I go to a cave or a warehouse not because I know where it is, but because it has a glowing arrow hanging over it on the map. I have a conversation, kill some dudes, and go back to where I started, only loosely aware of what it is that I just accomplished. My rewards feel hollow—item management has been scaled back so dramatically as to be borderline insulting, and the approval and disapproval of my compatriots feels transparent and inconsequential. Party members’ outfits cannot be altered, and hundreds of items are automatically marked as “loot” and unceremoniously sorted into a junkpile. In a weird sort of way it feels like I’m playing an up-res’d version of Dragon Age: Legends, the Facebook tie-in game for Dragon Age 2.

Surprisingly, the script is another area where Dragon Age 2 falters. Writing has often been one of BioWare’s greatest strengths, particularly the work of DA2’s head scribe David Gaider. But the overarching story here has some profound pacing problems; the first act is scattered and unpleasant, the second act feels like a third act, and the actual third act sits in a sort of limbo between being thematically interesting and structurally unnecessary.

While dialogue in Origins could become fairly ponderous, it at least had a welcomely dark sense of humor and frequently delved into topics of surprising philosophical depth. Comparatively, dialogue in DA2 is all flash and no substance; most of the jokes stem from self-aware mockery and pop culture references, and with a few notable exceptions, the main characters’ inner conflicts are pretty thin gruel. The script simply lacks the chewiness of Origins’ wandering digressions, and feels like a streamlined, tribute-band version of the original.

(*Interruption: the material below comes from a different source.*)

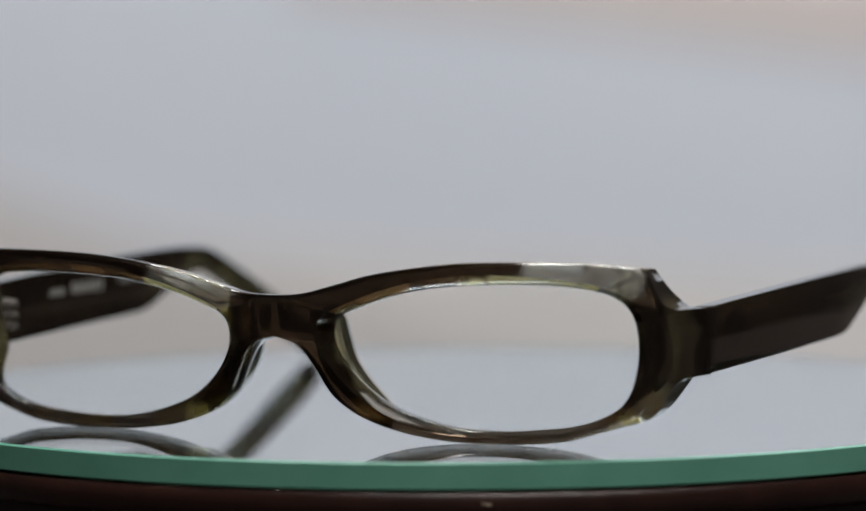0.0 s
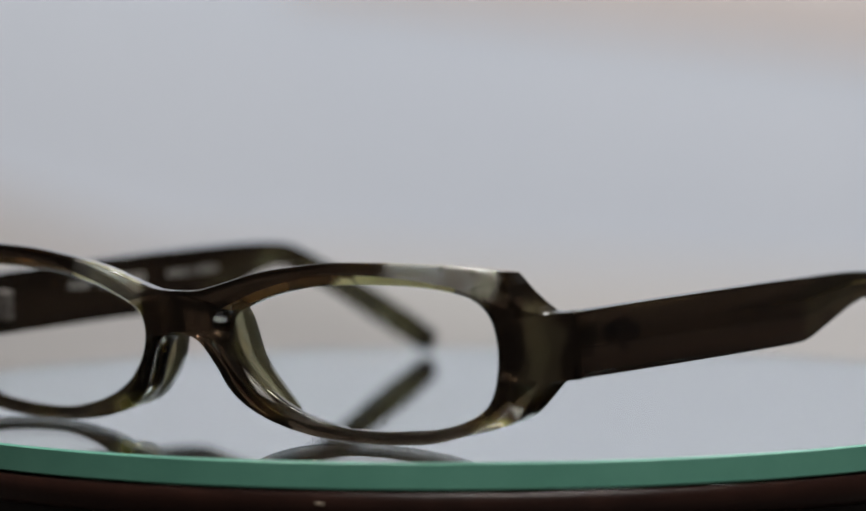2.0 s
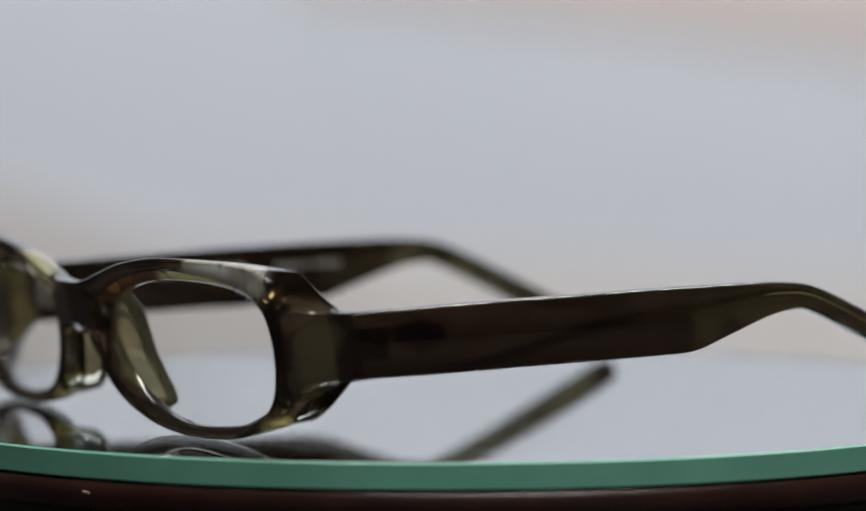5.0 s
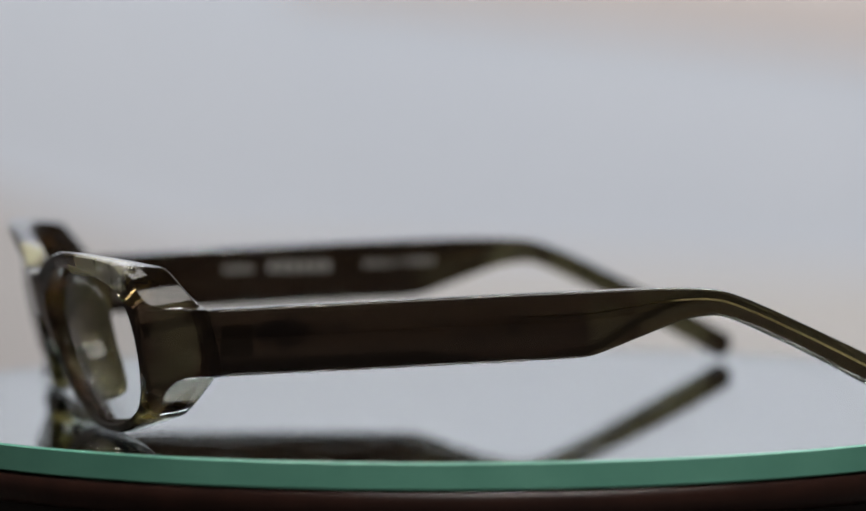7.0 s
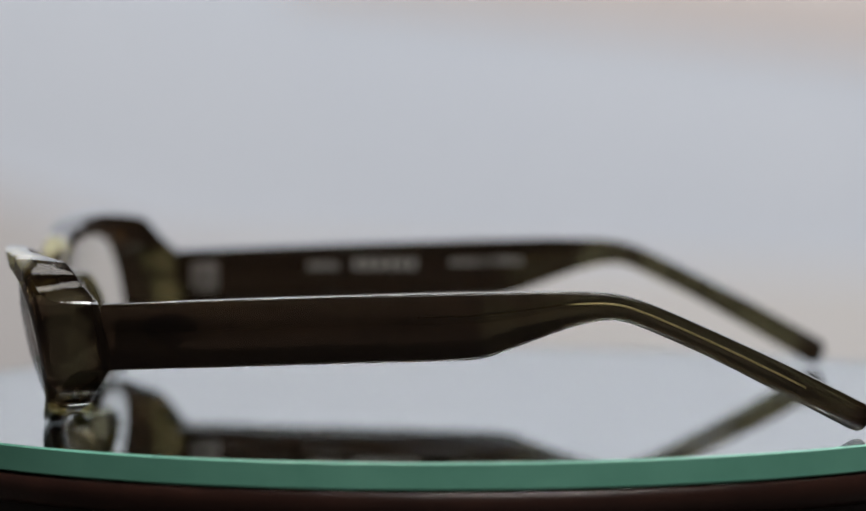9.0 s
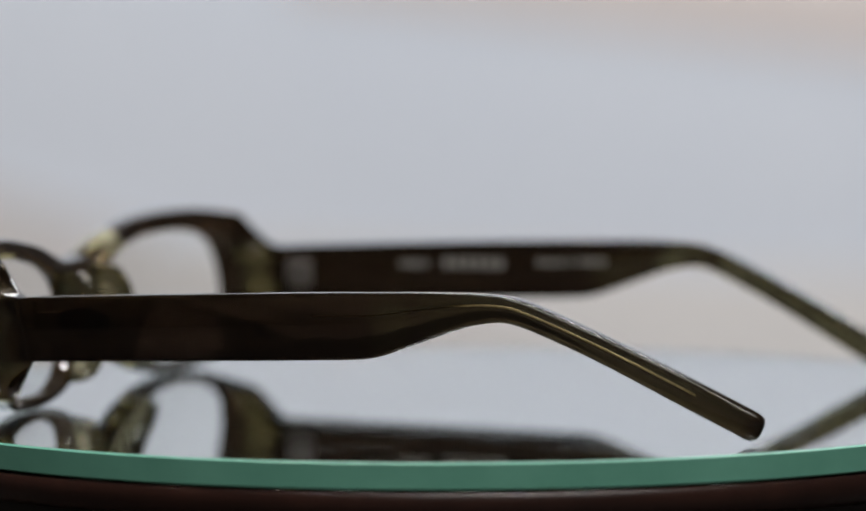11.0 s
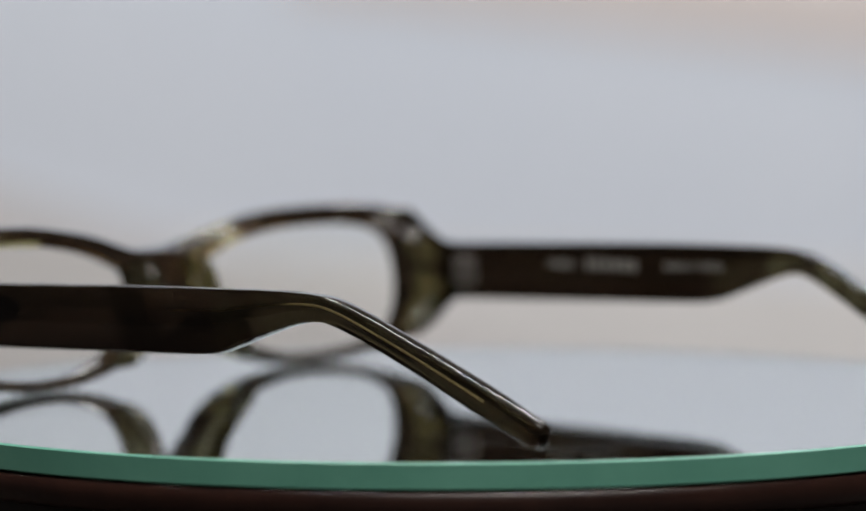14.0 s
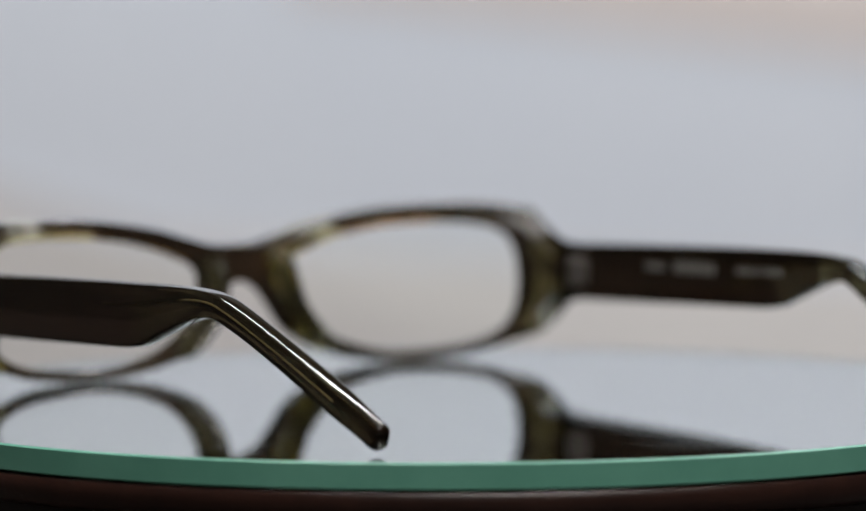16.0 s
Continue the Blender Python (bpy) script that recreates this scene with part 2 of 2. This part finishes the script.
def make_turntable():
    table = new("turntable")
    tagged(table, "round turntable with a green-edged mirror glass on brown lacquer", "turntable")
    r, t = GLASS_R, GLASS_T
    glass = part("glass_disc", lathe_bm([(0, 0.0), (r - 0.0005, 0.0), (r - 0.0005, -t + 0.0006), (0, -t + 0.0006)]), MAT_GLASS, table, "clear mirror glass", sharp=30)
    part("edge_band", lathe_bm([(r, -0.0003), (r, -t + 0.0003), (r - 0.0004, -t), (r - 0.00046, -t), (r - 0.00046, 0.0), (r - 0.0004, 0.0)], closed=True), MAT_EDGE, glass, "ground green glass edge", sharp=30)
    part("silver_backing", lathe_bm([(0, -t + 0.0004), (r - 0.0007, -t + 0.0004), (r - 0.0007, -t), (0, -t)]), MAT_SILVER, glass, sharp=30)
    top = -t - 0.0004
    part("lip", lathe_bm([(0, top), (r - 0.0003, top), (r + 0.0001, top - 0.0003), (r + 0.0004, top - 0.0022), (r - 0.0004, top - 0.0046), (r - 0.002, top - 0.0056), (0.07, top - 0.006), (0, top - 0.006)]), MAT_LACQUER, table, "dark brown lacquered rim", sharp=60)
    fleck = box_bm(-0.0009, 0.0009, -0.0003, 0.0002, -0.00025, 0.00025, 0.0002)
    bmesh.ops.transform(fleck, matrix=pose(0, 0, 0, 0, 0, 26.8) @ pose(0, -r - 0.0003, -0.0073, 0, 8, 0), verts=fleck.verts[:])
    part("chip", fleck, MAT_CHIP, table, "tiny pale chip in the lacquer")
    part("plinth", lathe_bm([(0, top - 0.006), (0.1105, top - 0.006), (0.1115, -0.037), (0.1095, -0.04), (0, -0.04)]), MAT_PLINTH, table, "black base", sharp=40)
    return table


turntable = make_turntable()


# ---------------------------------------------------------------- eyeglasses
CX = 0.9          # the frame's middle, to the side of the turntable's axis, mm
BASE_Y, WRAP, LEAN = -77.0, 3.0e-7, 0.22
HOLE = ((10.3, 19.0), (11.4, 22.1), (16, 24.3), (23, 26.6), (32, 28.3), (42, 29.0), (53, 29.0), (61.4, 27.9), (65.4, 25.7), (67.0, 22.0), (66.9, 16), (65.1, 9.8), (61.8, 6.2),
        (55.5, 3.8), (48, 2.8), (41, 2.4), (33, 2.7), (25.5, 4.4), (19, 7.2), (14.2, 11.2), (11.3, 15.3))
# outer edge of one half from the bridge's top round the end piece to the bridge's underside: front x, z, back x, z and the depth
RIM_TOP = ((0, 26.4, 0, 26.2, 4.6), (6, 26.8, 6, 26.4, 4.5), (12.5, 28.5, 12.2, 28.0, 4.4), (18.5, 30.2, 18.5, 29.8, 4.4), (25.5, 31.5, 25.5, 31.1, 4.4), (36, 32.8, 36, 32.5, 4.4), (47, 33.25, 47, 32.95, 4.4),
           (57, 33.25, 57.2, 33.05, 4.7), (63, 33.0, 63.4, 32.7, 6.2), (68.2, 32.35, 68.8, 31.8, 9.0))
# the end piece: front x, z; the crease between its side and the scooped cut: x, depth, z; back x, z and the depth
SCOOP_TOP = ((68.2, 32.35, 68.5, 4.6, 32.1, 68.8, 31.8, 9.0), (69.7, 30.6, 70.1, 2.0, 30.2, 69.4, 30.2, 10.0), (70.8, 28.2, 71.2, 1.8, 27.4, 70.2, 28.4, 10.9),
             (71.3, 26.0, 71.9, 2.9, 25.5, 71.4, 26.5, 12.0), (71.4, 24.9, 72.7, 5.2, 24.8, 72.7, 24.9, 13.0))
TOP_STRIP = ((71.4, 24.9, 72.7, 5.2, 24.8, 72.7, 24.9, 13.0), (71.4, 23.6, 73.5, 6.6, 24.5, 75.6, 24.6, 13.0))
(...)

Worse, Dragon Age 2’s jargon and lore manages to feel ridiculous even by fantasy RPG standards. Much of the narrative concerns itself with a conflict between the shackled mages of the Kirkwall Circle and their occasionally overzealous Templar captors. And yet several of my party members were unabashed renegade mages, spraying blood magic about while fighting… alongside Templars. The Qunari, a race of emotionless half-giants who serve as one of the story’s primary antagonists, speak in such a hobbled mire of orcish gobbledygook that it’s all but impossible to take anything they say seriously. And as was so often the case in Origins, weighty conversations are frequently undertaken whilst their participants are covered in comical gouts of enemy blood. Sometimes it gets all over everyone’s lips. Yikes.

Codex entries are pretty egregious too, and feel inserted into the game half-seriously, more out of a sense dutiful necessity than any real passion for the broader mythology of Thedas and the Dragon Age universe. “The foul miasma known as chokedamp clogs and swells in every corner of the Darktown.” Wow, guys. You couldn’t have simply copied in the codex from the first game?

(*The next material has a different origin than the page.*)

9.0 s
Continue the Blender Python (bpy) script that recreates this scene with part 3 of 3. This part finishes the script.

Characters are similarly undercooked, with a few noteworthy exceptions. The lionhearted guardswoman Aveline, wonderfully voiced by British television actress Joanna Roth, stealthily became my favorite character and the only person in Kirkwall with an arc that felt genuine and earned. Torchwood’s Eve Myles lends a good deal of humor to her performance as the elf-witch Merrill, though in the end it’s a bit of a thankless role. None of the other characters are particularly offensive, though none really stand out, either. But past BioWare games have always hadthat “one” character; the guy or gal we love, the one we quote to our friends, the one we must have in our party come hell or high water. In Dragon Age 2 there is nary a Shale to be found, nor an HK-47, an Urdnot Wrex or a Mordin Solis.At least the pacey new combat is fun. It’s a marked upshift from the pause-heavy CRPG battles of Origins, and while it lacks the strategic depth of its predecessor it is punchy and satisfying enough to remain engaging for the duration of the game. Interestingly, I played DA2 on both 360 and PC and found combat to be significantly better suited to the 360 controller, particularly when playing as a Rogue. Probably a matter of personal preference, but still noteworthy.On Normal difficulty, battles quickly devolve into bloody, blasting melees that are over almost as quickly as they begin. Switching to Hard certainly made things more engaging, but also highlighted a number of design flaws in the combat system. In particular, the amount of attention each character attracts from enemies feels a bit off, and the Taunt ability is far less effective than it was in in Origins. As a result, combat in DA2 feels much more chaotic and difficult to manage than in Origins, though for better or worse that does appear to be by design.

And it’s a good thing that combat is fundamentally enjoyable, because the extreme lack of enemy and battleground variety leaves every fight feeling the same. With the exception of a few boss encounters, almost every single encounter is structured and paced identically, and boss battles would often end with my mage leading the boss in circles, whittling down its health as it gave brainless pursuit. Not exactly the stuff of legendary bard’s tales.

When it comes down to it, Dragon Age 2 simply feels flat, unfinished and short on soul. In many ways it combines the advanced graphics of a current-generation videogame with the tedious inconsequentiality a casual Facebook title, and it seems expressly designed both to be accessible to newcomers and to easily accommodate post-release downloadable content. Its main storyline is a sloppily scripted tease for a grander tale that has yet to be told, and its side stories feel empty and pointless.

Time and again it forced me down a series of narrow paths with only the illusion of choice about how I would proceed. As I fumblingly made my way forward, I was shocked to find myself wondering if BioWare had simply made a misstep here, or if we had finally reached the sad, neutered destination towards which we’ve been heading for some time. Maybe I do miss the journey, after all.


Dragon Age 2 was developed by BioWare and published by Electronic Arts. It is available for the Xbox 360, PS3 and PC.